Kuyper and the Future, Bruce Ashford. Ashford outlines Kuyper’s call to action of a vibrant Calvinism amid the malaise of modernity and the ineffectual engagement of modern Christians. By and large, the cultural conditions and the church’s response have continued to decline. Ashford believes that Kuyper’s Calvinism still offers robust resources, awaiting the awakening and empowering work of God.
Kuyper and Race, Vincent Bacote. After outlining Kuyper’s problematic statements, he discusses three responses that have been made: 1) critique and rejection, 2) critique based in history, particularly Kuyper’s embrace of European race theory, and 3) critiques tied to theological themes, namely common grace allowed for “lower peoples.” Bacote believes that all that can be done is to affirm what is useful in Kuyper’s general thought while facing his failings in this area. He believes a neo-Kuyperian perspectivalism may offer the best approach to the multi-cultural glory of the church from every nation.
Lost in Translation, George Harinck. Kuyper gave his lectures in English. Given his lacks as an English speaker, how did the English manuscript of his lectures get written. Harinck disputes the traditional account of Benjamin Warfield that it was translated by a team who received the manuscript ten days before the lectures.

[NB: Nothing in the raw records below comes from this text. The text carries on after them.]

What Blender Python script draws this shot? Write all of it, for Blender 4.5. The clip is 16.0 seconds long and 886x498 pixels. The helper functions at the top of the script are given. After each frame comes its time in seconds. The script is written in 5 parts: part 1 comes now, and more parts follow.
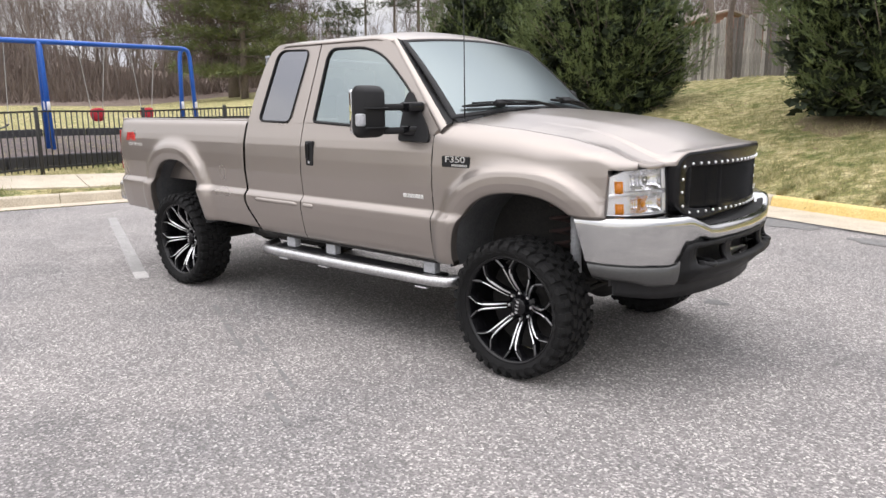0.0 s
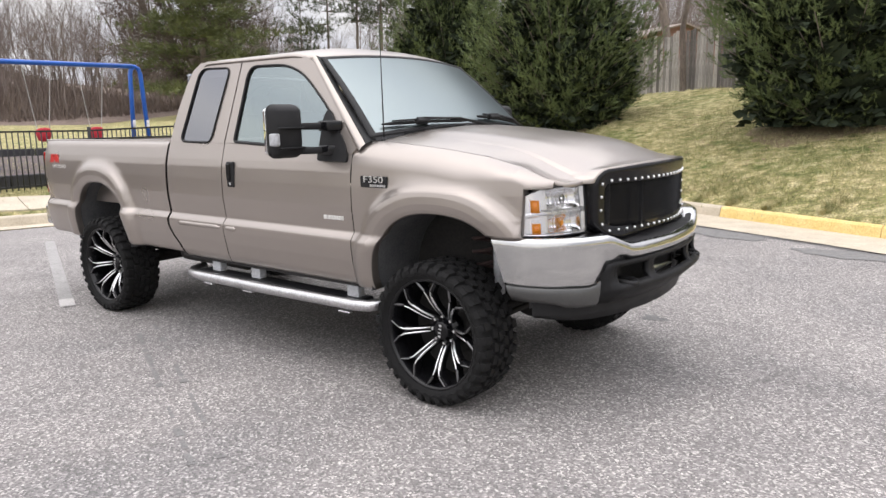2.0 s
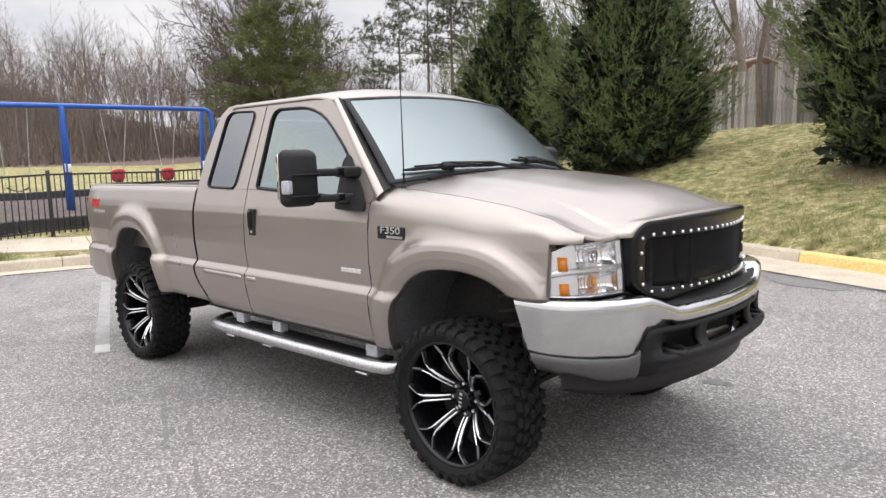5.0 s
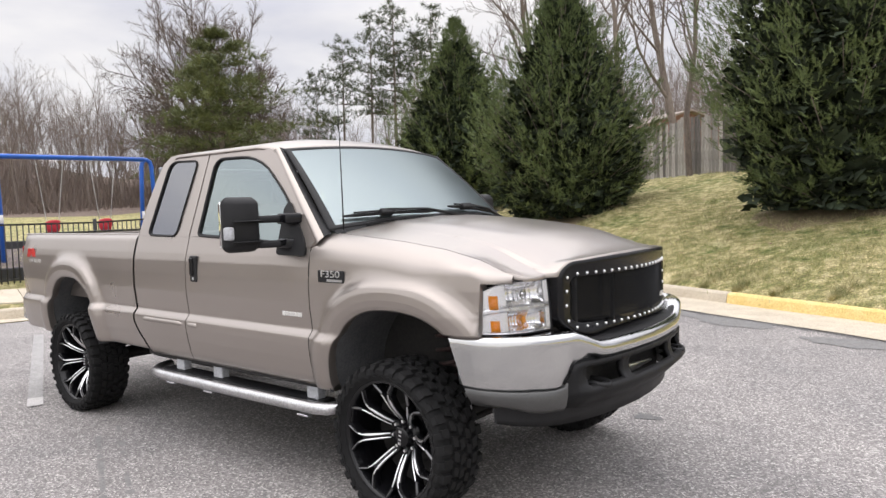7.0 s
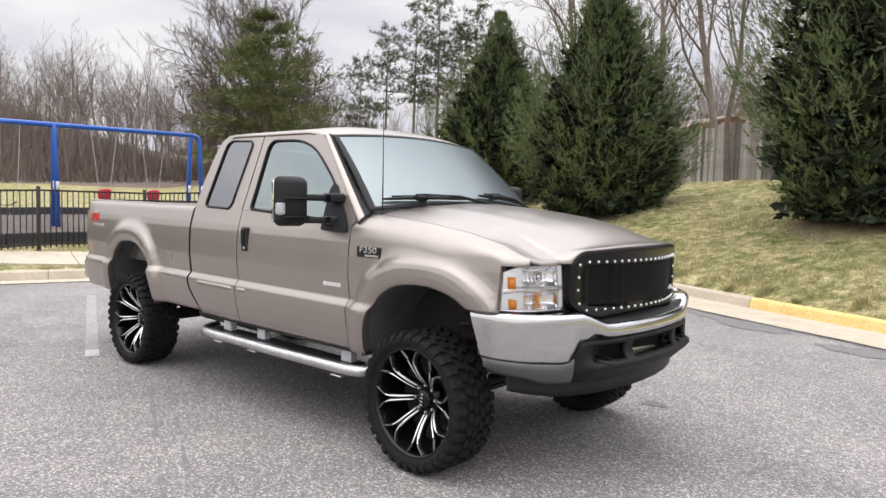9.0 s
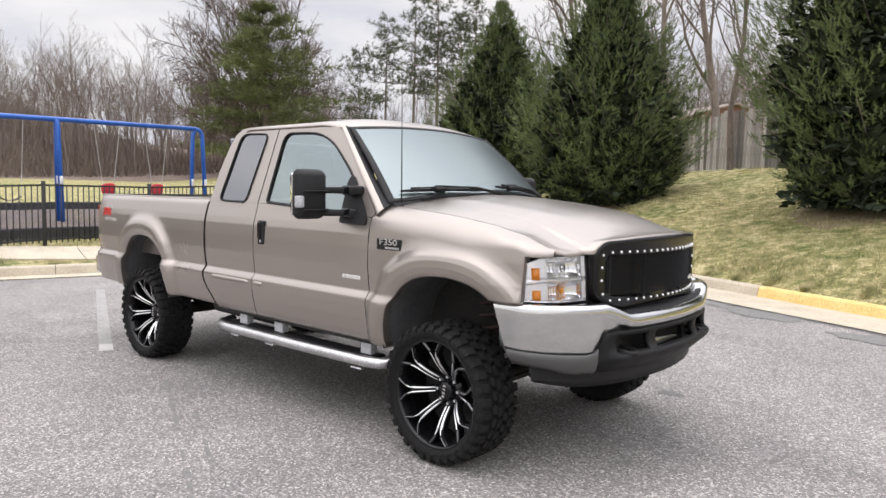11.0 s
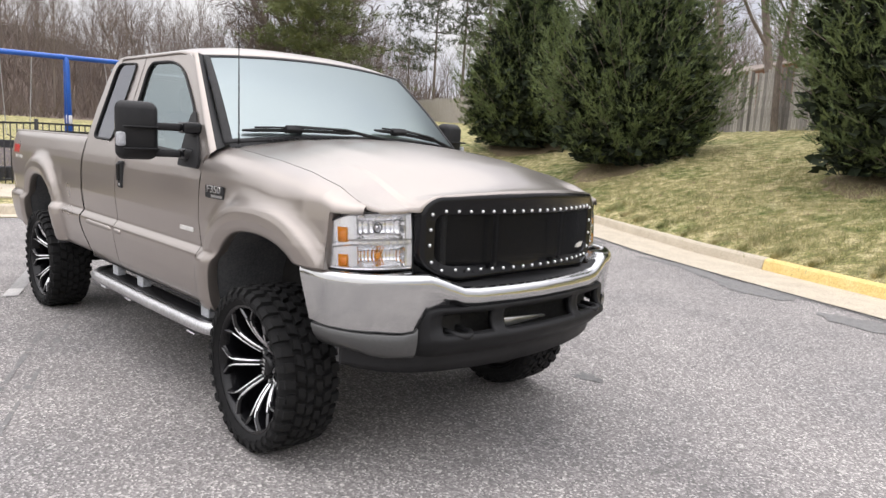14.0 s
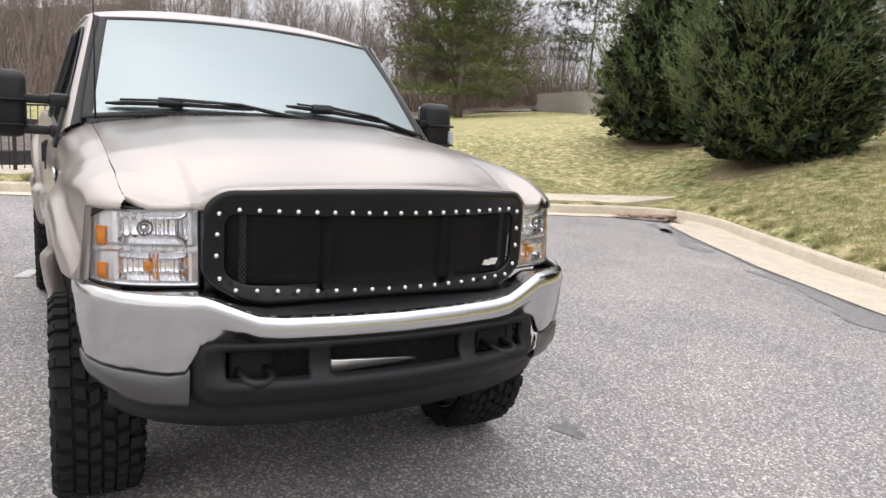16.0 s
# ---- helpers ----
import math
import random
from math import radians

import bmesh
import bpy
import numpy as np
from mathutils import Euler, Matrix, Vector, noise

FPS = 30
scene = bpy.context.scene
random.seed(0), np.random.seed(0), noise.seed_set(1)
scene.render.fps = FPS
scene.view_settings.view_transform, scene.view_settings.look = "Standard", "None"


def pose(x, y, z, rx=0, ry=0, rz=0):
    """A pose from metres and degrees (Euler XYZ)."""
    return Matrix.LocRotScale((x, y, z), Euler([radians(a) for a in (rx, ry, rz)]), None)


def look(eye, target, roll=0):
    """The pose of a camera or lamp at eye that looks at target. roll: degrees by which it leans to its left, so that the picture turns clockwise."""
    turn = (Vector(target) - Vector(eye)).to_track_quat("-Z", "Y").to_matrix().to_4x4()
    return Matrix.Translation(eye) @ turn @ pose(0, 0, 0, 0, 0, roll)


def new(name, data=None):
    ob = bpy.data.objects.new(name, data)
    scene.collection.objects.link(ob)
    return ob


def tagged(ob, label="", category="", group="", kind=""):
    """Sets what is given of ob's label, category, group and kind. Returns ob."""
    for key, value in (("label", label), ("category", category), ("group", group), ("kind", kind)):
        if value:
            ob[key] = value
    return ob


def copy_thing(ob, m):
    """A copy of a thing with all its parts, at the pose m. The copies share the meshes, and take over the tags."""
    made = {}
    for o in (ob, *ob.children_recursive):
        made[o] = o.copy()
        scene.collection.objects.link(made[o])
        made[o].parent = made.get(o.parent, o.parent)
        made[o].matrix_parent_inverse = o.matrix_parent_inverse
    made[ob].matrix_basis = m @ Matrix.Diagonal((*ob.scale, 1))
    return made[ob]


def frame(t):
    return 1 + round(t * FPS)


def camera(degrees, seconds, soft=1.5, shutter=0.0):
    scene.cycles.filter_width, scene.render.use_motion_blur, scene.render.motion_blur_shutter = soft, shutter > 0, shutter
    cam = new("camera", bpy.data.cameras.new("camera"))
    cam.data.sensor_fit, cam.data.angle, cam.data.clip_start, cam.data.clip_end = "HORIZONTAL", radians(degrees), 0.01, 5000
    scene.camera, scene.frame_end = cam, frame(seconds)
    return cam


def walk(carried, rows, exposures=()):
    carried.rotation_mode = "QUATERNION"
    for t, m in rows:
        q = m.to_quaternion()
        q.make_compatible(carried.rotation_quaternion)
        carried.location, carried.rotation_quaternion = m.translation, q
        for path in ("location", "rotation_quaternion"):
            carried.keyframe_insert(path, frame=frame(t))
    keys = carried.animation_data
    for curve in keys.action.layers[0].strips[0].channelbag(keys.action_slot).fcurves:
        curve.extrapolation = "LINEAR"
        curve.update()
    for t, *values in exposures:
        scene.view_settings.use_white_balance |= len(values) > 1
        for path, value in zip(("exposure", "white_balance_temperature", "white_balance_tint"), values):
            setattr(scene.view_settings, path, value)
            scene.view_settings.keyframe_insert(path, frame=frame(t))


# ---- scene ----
cam = camera(63.9, 16.0)
PATH = [
    (0, (2.266, -4.242, 1.567), (0.995, -2.749, 1.172), -0.4),
    (0.5, (2.288, -4.195, 1.572), (1.062, -2.656, 1.214), -0.1),
    (1, (2.302, -4.141, 1.564), (1.108, -2.573, 1.224), -0.6),
    (1.5, (2.328, -4.09, 1.56), (1.133, -2.525, 1.211), -1.0),
    (2, (2.398, -3.947, 1.585), (1.188, -2.396, 1.227), -1.1),
    (2.5, (2.356, -3.787, 1.561), (1.154, -2.228, 1.21), -1.2),
    (3, (2.219, -3.666, 1.604), (0.982, -2.128, 1.28), -1.9),
    (3.5, (2.243, -3.542, 1.603), (0.934, -2.061, 1.294), -2.5),
    (4, (2.329, -3.392, 1.616), (0.944, -1.983, 1.31), -2.7),
    (6.5, (2.354, -3.599, 1.621), (1.068, -2.074, 1.481), -1.0),
    (7, (2.492, -3.565, 1.602), (1.229, -2.018, 1.483), -1.8),
    (7.5, (2.594, -3.646, 1.6), (1.313, -2.115, 1.485), -1.2),
    (8, (2.709, -3.827, 1.576), (1.402, -2.318, 1.443), 0.4),
    (10.5, (2.8, -3.894, 1.598), (1.459, -2.418, 1.448), 1.8),
    (11, (2.686, -3.939, 1.583), (1.355, -2.456, 1.414), 1.0),
    (11.5, (2.554, -3.881, 1.563), (1.258, -2.371, 1.361), 0.4),
    (12, (2.49, -3.876, 1.562), (1.241, -2.332, 1.322), 0.2),
    (12.5, (2.611, -3.75, 1.539), (1.368, -2.21, 1.247), 1.0),
    (13, (2.818, -3.443, 1.55), (1.489, -1.98, 1.247), 2.4),
    (13.5, (2.886, -3.027, 1.552), (1.5, -1.615, 1.26), 2.9),
    (14, (3.047, -2.644, 1.558), (1.618, -1.276, 1.259), 2.9),
    (14.5, (3.133, -2.273, 1.581), (1.659, -0.955, 1.279), 3.0),
    (15, (3.066, -1.906, 1.579), (1.537, -0.654, 1.271), 3.3),
    (15.5, (3.065, -1.503, 1.542), (1.46, -0.355, 1.217), 3.3),
    (16, (3.062, -1.103, 1.562), (1.373, -0.089, 1.219), 3.7),
]
walk(cam, [(t, look(eye, target, roll)) for t, eye, target, roll in PATH])

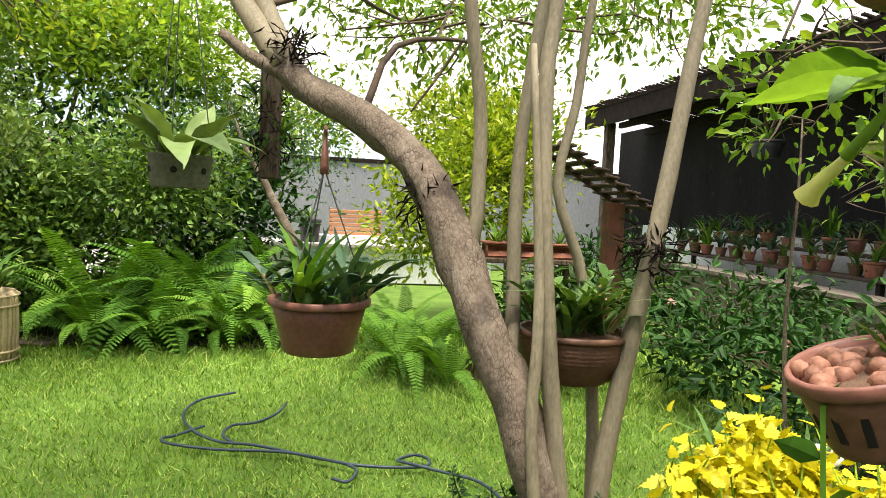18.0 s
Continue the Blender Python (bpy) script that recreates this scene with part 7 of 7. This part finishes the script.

Jessica R. Joustra concludes the book with reflections on the reception of the lectures then and now, proposing that the vigorous assertion of God’s sovereignty over all of life remains important to the contemporary malaise of the western church but also that this needs to be coupled with piety of Kuyper reflected in his Near Unto God.
I would recommend picking up a copy of Lectures on Calvinism to read with this work. Kuyper offered one of the best articulations of Christian engagement in every aspect of life that is out there, even for his evident faults. It serves as the inspiration for many contemporary Christians who are both thoughtful and active in various spheres, as evident in the bibliographies at the end of each chapter. This work is a helpful companion. Get them both!
Disclosure of Material Connection: I received a complimentary review copy of this book from the publisher.